In “Stan’s Soapbox,” Lee discusses the moralizing that appears in Marvel’s comics. His position is that a story without a message, however subliminal, is like a man without a soul. None of Marvel’s creators live in a vacuum and none of them are untouched by what’s happening in the world around them. I’ll second that position and the “Excelsior!” with which Stan concluded his monthly sermon from 625 Madison Avenue.

“The Mighty Marvel Checklist” notes a number of debut appearances: The Monster from the Lost Lagoon, the Schemer, Crypto-Man, Suprema, the Night-Crawler and the Minotaur. Test your Marvel trivia skills by figuring out which books these characters appeared in and when (if ever) they made a second appearance.

The Bullpen Bulletins page is followed by a full-page house ad for Kid Colt Outlaw #144 and Ringo Kid #2. The covers of these comics are by the great Joe Maneely. The Kid Colt issue reprints the cover and interior stories from #77 (March 1958) of Colt’s long-running title while the Ringo Kid comic reprints the cover and stories of The Ringo Kid Western #9 (December 1955).

The “Ridin’ the Trail with Rawhide” letters column in less than a page in length because the Statement of Ownership, Management and Circulation also appears on the page.

Reader Danny Tucker of Cincinnati, Ohio wants to see Rawhide team up with Kid Colt and the Two-Gun Kid. He also wants to see 20-page stories in Kid Colt Outlaw.

Steve Bates of Springfield, Pennsylvania wants to see shorter tales in Rawhide Kid so that each issue has two or more stories. Marvel responds that there are shorter stories in Kid Colt Outlaw and The Ringo Kid.

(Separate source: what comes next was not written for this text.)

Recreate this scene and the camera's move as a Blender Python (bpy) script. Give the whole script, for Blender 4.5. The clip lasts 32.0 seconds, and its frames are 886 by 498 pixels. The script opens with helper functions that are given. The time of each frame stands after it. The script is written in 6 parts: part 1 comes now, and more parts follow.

Carl Johansen of Comox, British Columbia, Canada wants to see the return of the Scorpion. The Rawhide Kid villain. Not the Spider-Man villain. Though that would have been awesome.

Bob Franzen of France doesn’t like word balloons on covers. But I like to think of them as Freedom  Balloons and don’t hold with no socialist European guy telling me what we can and can’t have on our comic-book covers. What’s that? Most comic-book covers today don’t have word balloons? Darn it. I blame Obama.

The Rawhide Kid is averaging sales of 204,896 copies per issue in 1970. Good times.

I’ll be back with both Rawhide Kid Wednesdays and more cool stuff than anyone one blogger can handle. I can do this because I’m more than a little crazy. See you soon.

© 2014 Tony Isabella


  1. Neat-O garage rock! “We don’t allow no green-skinned people in here…” Thanks for the link Tony. I can remember seeing that Hulk 45 advertised in the 1970 books…It’s cool to finally get to hear it, thanks to this wacky internet silliness…

  2. That is a great cover, with the glaring exception of how awkward the lettering is in terms of both the figures and the logo. I say that with all due respect to the great Sam Rosen, especially since on close inspection it looks like that box might've been relocated by production staff. The best solution probably would've been to just run the title along the bottom, although Marvel was fond of boxes and circles and bursts at this time, likely because cover art tended to be dynamic and so lent itself to those shapes.